Research Project: Integrated Forage Systems for Food and Energy Production in the Southern Great Plains

Location: Forage and Livestock Production Research

Title: Evaluating optimum limited irrigation management strategies for corn production in the ogallala aquifer region

Author
item Araya, Berhe - Kansas State University
item Kisekka, Isaya - Kansas State University
item Vara Prasad, P.v.v - Kansas State University
item Gowda, Prasanna

Submitted to: Journal of Irrigation and Drainage Engineering
Publication Type: Peer Reviewed Journal
Publication Acceptance Date: 4/17/2017
Publication Date: 7/25/2017
Citation: Araya, B.A., Kisekka, I., Vara Prasad, P., Gowda, P. 2017. Evaluating optimum limited irrigation management strategies for corn production in the ogallala aquifer region. Journal of Irrigation and Drainage Engineering. doi:10.1061/(ASCE)IR.1943-4774.0001228.
DOI: https://doi.org/10.1061/(ASCE)IR.1943-4774.0001228

Interpretive Summary: Summer growing season precipitation in western Kansas is variable and erratic. The major summer crops such as corn and sorghum need supplemental irrigation to meet full crop water demand. However, groundwater levels in the underlying Ogallala aquifer declined drastically due to water withdrawals exceeding recharge rates. Deficit/limited irrigation has been proven to optimize yield, biomass, and water productivity if implemented appropriately. In this study, efforts were made to (1) determine optimum irrigation water allocation for corn with different planting dates and (2) evaluate the impact of spreading versus concentrating water based on corn yield and crop water productivity in western Kansas. At 70% of field capacity, it is concluded that corn requires on average 450 mm net irrigation to attain optimal yields (with highest water productivity) in a dry climate regardless of the planting date. Considering a limited well capacity of 68.1 m3/h, planting 50% of 46.8 ha produced the highest yield with the highest crop water productivity on both sandy clay loam and silt loam soils. For comprehensive decision making, further analysis of the different land-water allocation combinations with economic analysis of net income is recommended.

Technical Abstract: Water is the major factor limiting crop production in the Ogallala Aquifer Region of the U.S. Central High Plains. Seasonal precipitation is highly variable, low in amount, and not enough to meet full corn water needs. The Ogallala Aquifer is the major source of irrigation water for commercial agriculture in the region. However, groundwater levels of the aquifer have declined drastically due to water withdrawals for irrigation exceeding mean annual recharge. The purpose of this study was to (1) determine optimum irrigation water allocation and planting dates under various growing season precipitation scenarios for corn using AquaCrop and (2) evaluate the impact of spreading versus concentrating water based on corn yield and crop water productivity in western Kansas.

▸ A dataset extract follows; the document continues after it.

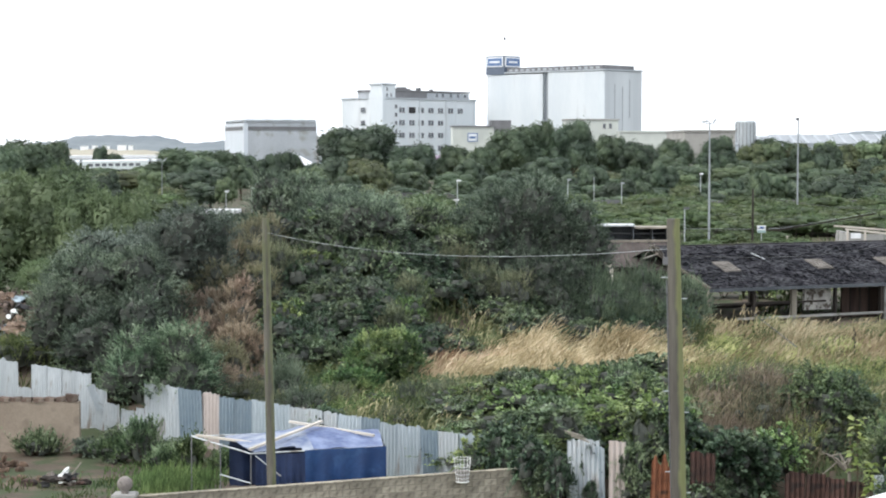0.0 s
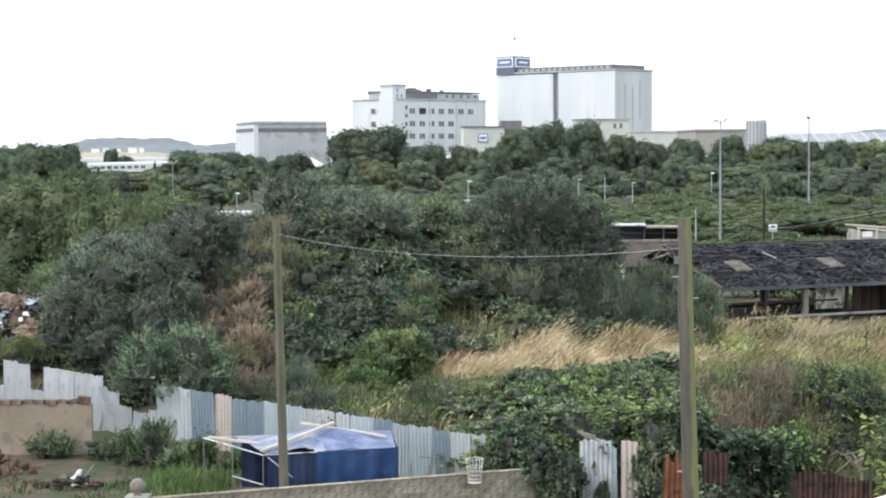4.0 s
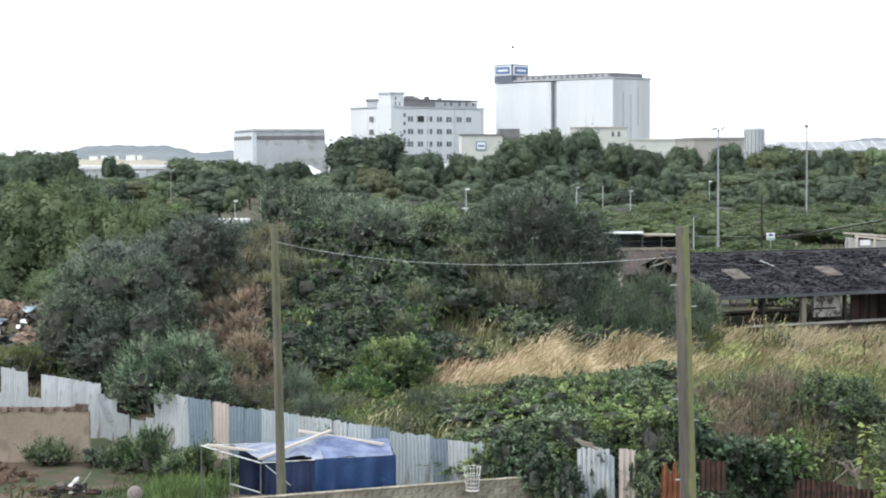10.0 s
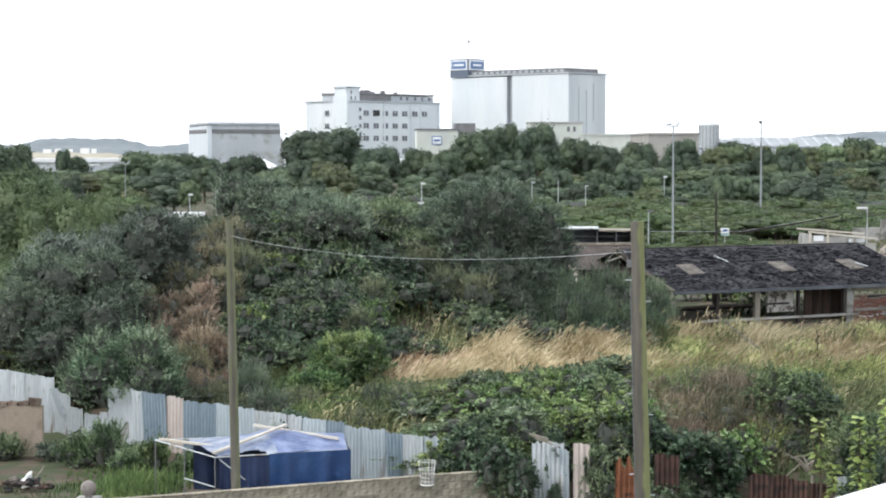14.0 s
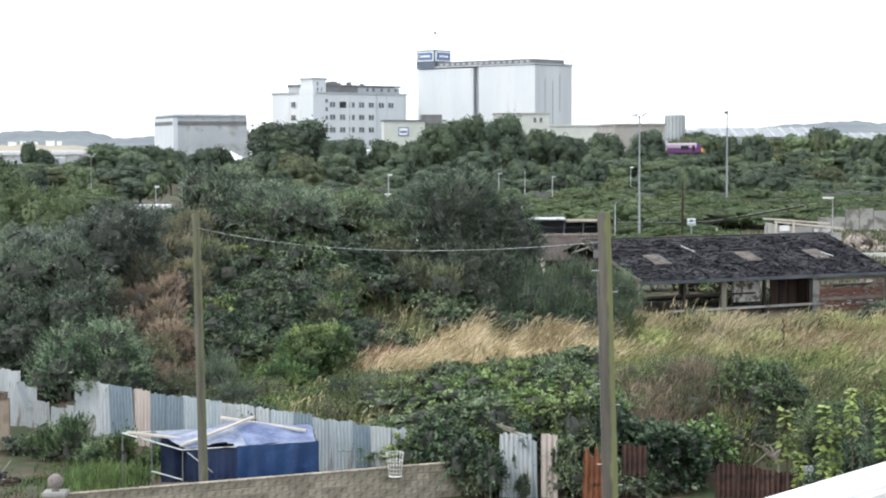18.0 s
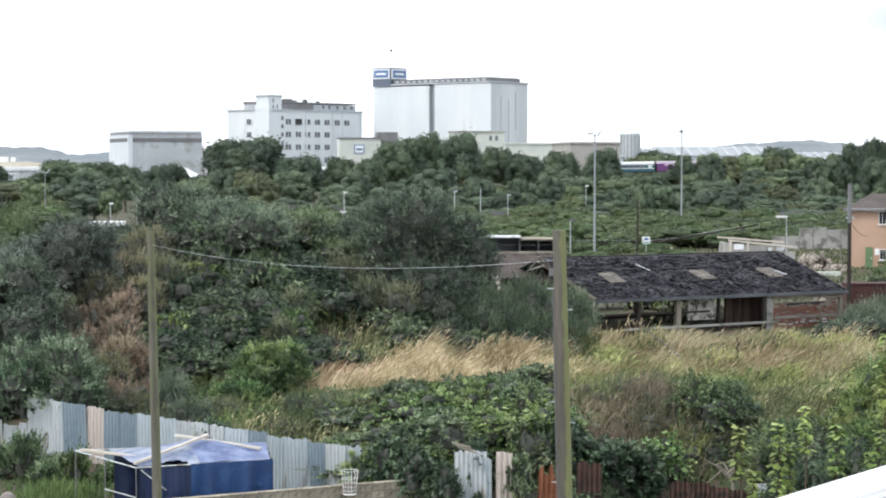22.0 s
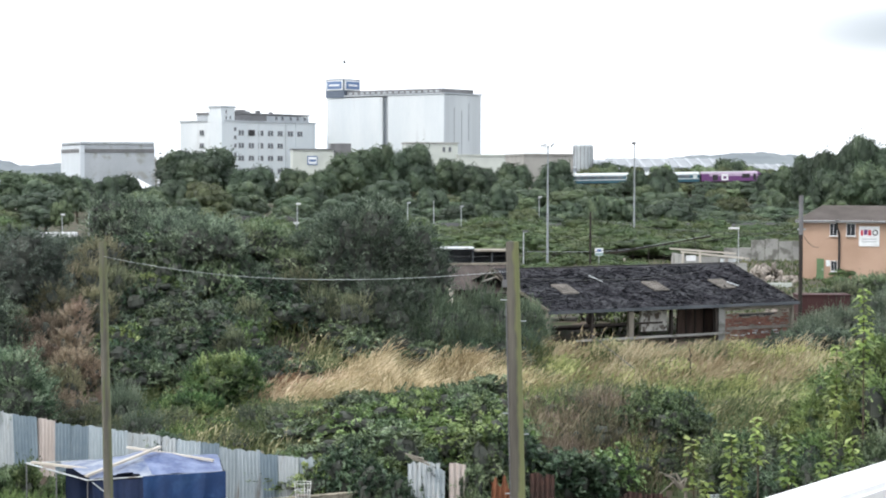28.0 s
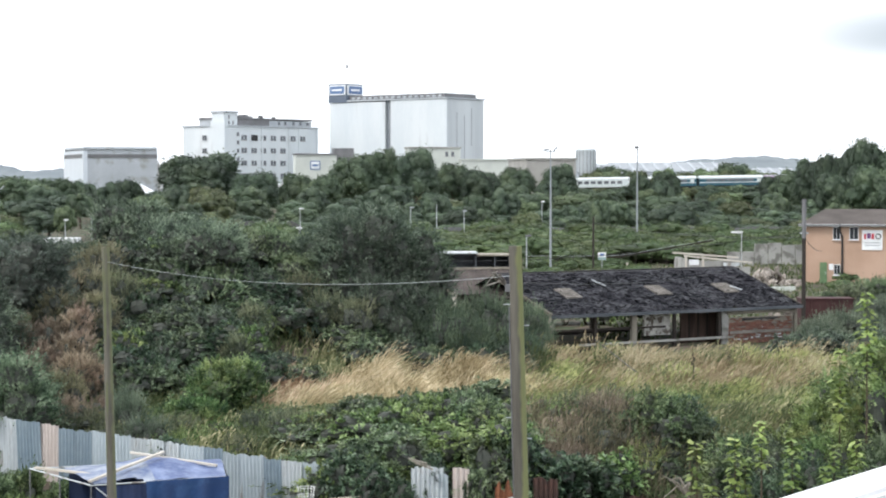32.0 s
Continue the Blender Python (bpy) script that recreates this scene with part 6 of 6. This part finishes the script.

Corn needed on average 450, 300, and 150 mm of irrigation for dry, normal, and wet growing seasons, respectively, assuming initial soil water at planting as 70% of field capacity. There were differences in corn yield among evaluated planting dates. Late planting produced the lowest yield. Yield and biomass were optimum at seasonal evapotranspiration (ET) of 675–703 mm for early, 664–702 mm for normal, and 623–675 mm for late planting, respectively, in sandy clay loam soils. Similarly, ET values for silt loam soils were 679–709 mm, 662–714 mm, and 625–687 mm, respectively. The highest and lowest ET in the range corresponded to wet and dry growing season precipitation scenarios, respectively. Assuming a limited well capacity of 68.1 m3/h, planting 50% of 46.8 ha produced the highest yield and crop water productivity on both sandy clay loam and silt loam soils compared to planting 100% of the area. However, for comprehensive assessments of limited irrigation strategies, further analysis of the different land–water allocation combinations with economic analysis of net income is recommended. The results of this analysis could be useful for other semiarid regions where water for irrigation is limited.